With manual offset management in the Kafka consumer, we’re fairly confident there will be no duplicate nor missing data in your bucket.

Important considerations for consumers

A data connector is a very generic building block, which integrates with most architectures, making it very usable.

Still, there are some things to be aware of:

Empty files

When there are no events, a batch exporter does not write any files to the data connector, so no empty files will be written.

However, when the batch exporter is created or (re)started, we write an empty JSONL file to validate the configuration (does the storage destination referred to by the data connector exist and do the credentials grant the required access?). This results in some empty files, so your downstream code needs to be able to handle these.

Handling credentials securily

STRM Privacy stores the provided data connector credentials in a secure and encrypted manner. Nevertheless, we suggest creating dedicated users/credentials for each data connector and/or purpose. Grant only the minimum required permissions on only the necessary resources, as shown above.
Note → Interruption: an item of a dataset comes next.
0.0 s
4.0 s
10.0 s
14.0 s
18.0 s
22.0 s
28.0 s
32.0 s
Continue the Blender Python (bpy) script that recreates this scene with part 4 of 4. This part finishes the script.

This way, you can easily revoke/change the credentials, and create a new data connector and batch exporter configuration without impacting other applications.

Tearing down

Delete a batch exporter with the delete command:

$ strm delete batch-exporter <batch exporter name>
Batch Exporter has been deleted

To delete a data connector, any dependent batch exporter needs to be deleted first. It can then be deleted as follows:

$ strm delete data-connector <data connector name>
Data Connector has been deleted

Alternatively, you can remove the data connector with all linked batch exporters in one go:

$ strm delete data-connector <data connector name> --recursive
Data Connector and dependent entities have been deleted
note

You’re not required to delete a data connector when deleting a batch exporter. After all, it's only a configuration item that doesn't do anything by itself.